Sadly, so many "tricks" in tax law are based on illusory scenarios like this.  As my tax law professor once put it, the whole tax law business consisted of lawyers at cocktail parties having a few drinks and coming up with these schemes, which they would sketch out on a cocktail napkin.  They would then try these stunts, which the IRS would initially deny, and end up in court, and hope that a friendly judge would side with them. Better yet, they could get these schemes coded into the law by friendly Republicans!  Failing that, they could get the GOP to cut the IRS enforcement budget to the point where the IRS would just give up and go after people who can't afford white-shoe lawyers.

But maybe that is about to change.  The enforcement budget for the IRS has been ramped up and they are going after tax cheats.  The GOP is crying "foul" over this and trying to scare voters (who are always anxious about the IRS anyway - they might get audited and lose their trailer home!).

Of course, I have written before about corporate income tax and double-taxationIn many other countries, corporate taxes are very low or nonexistent.  The idea was that shareholders would pay tax on dividends or on capital gains (or both).  In the US, many companies - particularly "tech" companies, pay no dividends (and thus no taxes on dividends are paid).  Dividends are taxed as ordinary income. When shareholders sell, they pay capital gains taxes, but those are at a far lower rate than ordinary income taxes.  Even when taxes are paid, it is still a "win" for shareholders.

How odd is it that unearned income is taxed at a lower rate than actual manual labor?  Why aren't people more pissed-off about that?

Of course, numbers confuse people and the GOP is doing a good job of destroying schools so no one learns about numbers.  This makes it easier to say, "Well, Billionaires pay upteen billion in taxes every year!" which is technically true, but represents only 5% of their overall income, if that.  Meanwhile the janitor pays 25% of his income in taxes.  But that's fair because he pays less!

It is akin to the trope that the "1/3 pound burger" was discontinued because people thought it had less meat than the 1/4 pound burger.  Hey, I might be dumb, but I know that four is more than three!  I'm voting for Romney!  Duh.

This kind of stupidity is how Kansas ended up bankrupting itself when it abolished taxes on owners of pass-through corporations.  As the name implies, pass-thru or Subchapter-S corporations "pass-through" their profits to their shareholders (or holder, as most are owned by one person - we had three, at one time).  By eliminating personal income tax on owners of Subchapter-S corporations, Kansas eliminated any taxes on their shareholders.  Not surprisingly, everyone in Kansas suddenly decided to become a corporation!

But I just lost half the audience trying to explain that.  That's how this works - make things complicated so the plebes vote against their own self-interests.  "But cutting taxes creates jobs!" they cry.  No, it doesn't.  Cutting an individual's personal tax rate does nothing to create jobs.  You don't hire someone because you have money leftover and laying about. You hire someone to make more money and if you can make more money by hiring someone, then it really doesn't matter what your tax rate is.

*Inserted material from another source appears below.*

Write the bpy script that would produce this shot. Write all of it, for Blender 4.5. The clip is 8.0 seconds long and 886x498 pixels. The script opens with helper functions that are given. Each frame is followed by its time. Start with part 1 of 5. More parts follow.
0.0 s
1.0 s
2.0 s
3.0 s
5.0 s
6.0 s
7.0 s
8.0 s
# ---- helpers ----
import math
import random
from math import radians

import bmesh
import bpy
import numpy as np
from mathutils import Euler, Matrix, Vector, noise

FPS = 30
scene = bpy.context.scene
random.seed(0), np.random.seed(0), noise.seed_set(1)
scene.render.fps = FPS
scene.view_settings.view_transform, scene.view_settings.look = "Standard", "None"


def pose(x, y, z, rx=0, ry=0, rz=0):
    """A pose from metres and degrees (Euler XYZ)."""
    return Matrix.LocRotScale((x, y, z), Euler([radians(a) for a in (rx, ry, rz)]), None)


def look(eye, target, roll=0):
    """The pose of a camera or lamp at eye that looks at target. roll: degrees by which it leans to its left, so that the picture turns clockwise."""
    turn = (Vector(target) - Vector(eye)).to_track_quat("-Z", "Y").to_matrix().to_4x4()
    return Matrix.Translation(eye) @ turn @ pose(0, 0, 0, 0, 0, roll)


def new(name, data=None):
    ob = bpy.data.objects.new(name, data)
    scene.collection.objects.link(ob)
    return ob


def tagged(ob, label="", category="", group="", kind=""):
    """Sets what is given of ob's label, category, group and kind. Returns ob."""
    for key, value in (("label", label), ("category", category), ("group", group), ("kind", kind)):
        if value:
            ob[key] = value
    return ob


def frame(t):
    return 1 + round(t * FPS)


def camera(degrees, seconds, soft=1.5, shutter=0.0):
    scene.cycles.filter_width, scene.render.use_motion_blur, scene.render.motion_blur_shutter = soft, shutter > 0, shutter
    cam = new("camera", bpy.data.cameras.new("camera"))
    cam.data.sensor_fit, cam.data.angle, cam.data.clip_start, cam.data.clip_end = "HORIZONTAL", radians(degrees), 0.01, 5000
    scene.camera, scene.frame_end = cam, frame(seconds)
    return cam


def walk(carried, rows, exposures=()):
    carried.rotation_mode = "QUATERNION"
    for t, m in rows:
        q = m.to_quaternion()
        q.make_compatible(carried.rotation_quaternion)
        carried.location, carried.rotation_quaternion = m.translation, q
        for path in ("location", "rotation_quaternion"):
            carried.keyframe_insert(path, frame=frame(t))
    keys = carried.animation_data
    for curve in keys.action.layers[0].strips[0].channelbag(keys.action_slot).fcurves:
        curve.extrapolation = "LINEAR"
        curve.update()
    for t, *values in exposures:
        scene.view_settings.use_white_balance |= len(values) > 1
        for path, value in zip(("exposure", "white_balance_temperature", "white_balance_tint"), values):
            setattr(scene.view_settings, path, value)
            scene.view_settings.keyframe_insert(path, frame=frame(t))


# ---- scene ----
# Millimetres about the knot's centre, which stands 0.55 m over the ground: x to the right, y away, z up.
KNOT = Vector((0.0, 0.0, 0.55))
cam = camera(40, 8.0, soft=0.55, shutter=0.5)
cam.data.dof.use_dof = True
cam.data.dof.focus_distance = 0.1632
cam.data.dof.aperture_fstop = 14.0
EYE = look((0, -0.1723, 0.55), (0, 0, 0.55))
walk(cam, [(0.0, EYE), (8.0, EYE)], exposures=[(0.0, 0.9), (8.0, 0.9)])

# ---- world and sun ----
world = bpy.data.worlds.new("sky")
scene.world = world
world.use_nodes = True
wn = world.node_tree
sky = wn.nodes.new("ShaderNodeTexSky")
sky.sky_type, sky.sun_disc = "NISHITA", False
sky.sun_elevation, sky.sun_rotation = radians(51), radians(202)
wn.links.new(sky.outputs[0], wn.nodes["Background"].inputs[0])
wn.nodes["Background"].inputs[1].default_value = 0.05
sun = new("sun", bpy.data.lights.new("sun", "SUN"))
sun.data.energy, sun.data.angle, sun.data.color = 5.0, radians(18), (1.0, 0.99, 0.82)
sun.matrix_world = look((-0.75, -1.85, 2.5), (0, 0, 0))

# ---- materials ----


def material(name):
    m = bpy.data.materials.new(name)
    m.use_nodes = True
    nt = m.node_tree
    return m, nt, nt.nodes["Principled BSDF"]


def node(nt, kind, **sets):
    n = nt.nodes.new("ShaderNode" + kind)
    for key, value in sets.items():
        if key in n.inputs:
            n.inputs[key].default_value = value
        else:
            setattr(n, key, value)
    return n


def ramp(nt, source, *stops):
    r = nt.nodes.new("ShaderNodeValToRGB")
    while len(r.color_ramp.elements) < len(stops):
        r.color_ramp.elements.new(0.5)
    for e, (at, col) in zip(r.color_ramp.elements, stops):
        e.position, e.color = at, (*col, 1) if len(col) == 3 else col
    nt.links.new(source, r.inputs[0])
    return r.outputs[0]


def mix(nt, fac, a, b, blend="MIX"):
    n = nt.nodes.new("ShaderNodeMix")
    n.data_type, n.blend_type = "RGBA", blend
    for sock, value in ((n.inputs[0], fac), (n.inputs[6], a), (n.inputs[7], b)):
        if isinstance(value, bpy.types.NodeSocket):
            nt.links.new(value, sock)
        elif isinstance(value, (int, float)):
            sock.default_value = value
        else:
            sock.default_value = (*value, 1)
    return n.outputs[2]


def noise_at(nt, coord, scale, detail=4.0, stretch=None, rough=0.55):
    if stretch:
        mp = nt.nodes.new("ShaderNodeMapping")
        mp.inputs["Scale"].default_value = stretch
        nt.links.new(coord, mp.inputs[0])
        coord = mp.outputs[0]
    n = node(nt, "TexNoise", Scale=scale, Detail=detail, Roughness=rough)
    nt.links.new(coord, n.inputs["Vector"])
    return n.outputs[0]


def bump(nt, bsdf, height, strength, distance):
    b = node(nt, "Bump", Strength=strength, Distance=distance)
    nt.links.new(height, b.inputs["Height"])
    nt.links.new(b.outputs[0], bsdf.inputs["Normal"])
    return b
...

Meanwhile, in Kansas, the W-2 laborer who voted for this nonsense is still paying State income tax.  His boss, however, is not.  "Hey Clem?  Wanna see my new Ferrari?  Great!  Now get back to work!"  Creating jobs - at the Ferrari dealer and the Yacht brokerage.  But not many jobs, to be sure.

And meanwhile, deficit spending and subsequent inflation act as a tax on everyone, but mostly the working class.

It remains to be seen if the IRS can follow through with this.  Can they hold corporation's feet to the fire and start collecting taxes?  Some companies have eschewed these schemes on the grounds that they are, in fact, tax evasion (and not tax avoidance, which is legal).  I think it was Warren Buffet who was poised to re-incorporate overseas and then pulled back at the last minute, realizing that it was somehow wrong.

Of course, a simpler tax structure might avoid some of these games.  But sadly, ideas like a "flat tax!" or "national sales tax!" (both always with an exclamation mark!) end up being a tax on the poor and a sop to the rich.  Simple answers to complex problems are always the wrong answers.

No, it is "hard" to go after corporations for tax evasion.  Hard, but not impossible.  It just takes the willpower and the money to slog through the documents, audit the parties and file the lawsuits.  It also takes political will, which means that voters have to educate themselves as to what is really going on and not the sideshow some want to present.

You decide what is important - twenty-nine billion dollars in tax evasion, or drag queen story hour?

Sadly, a large number of people think the latter is the burning issue of the day.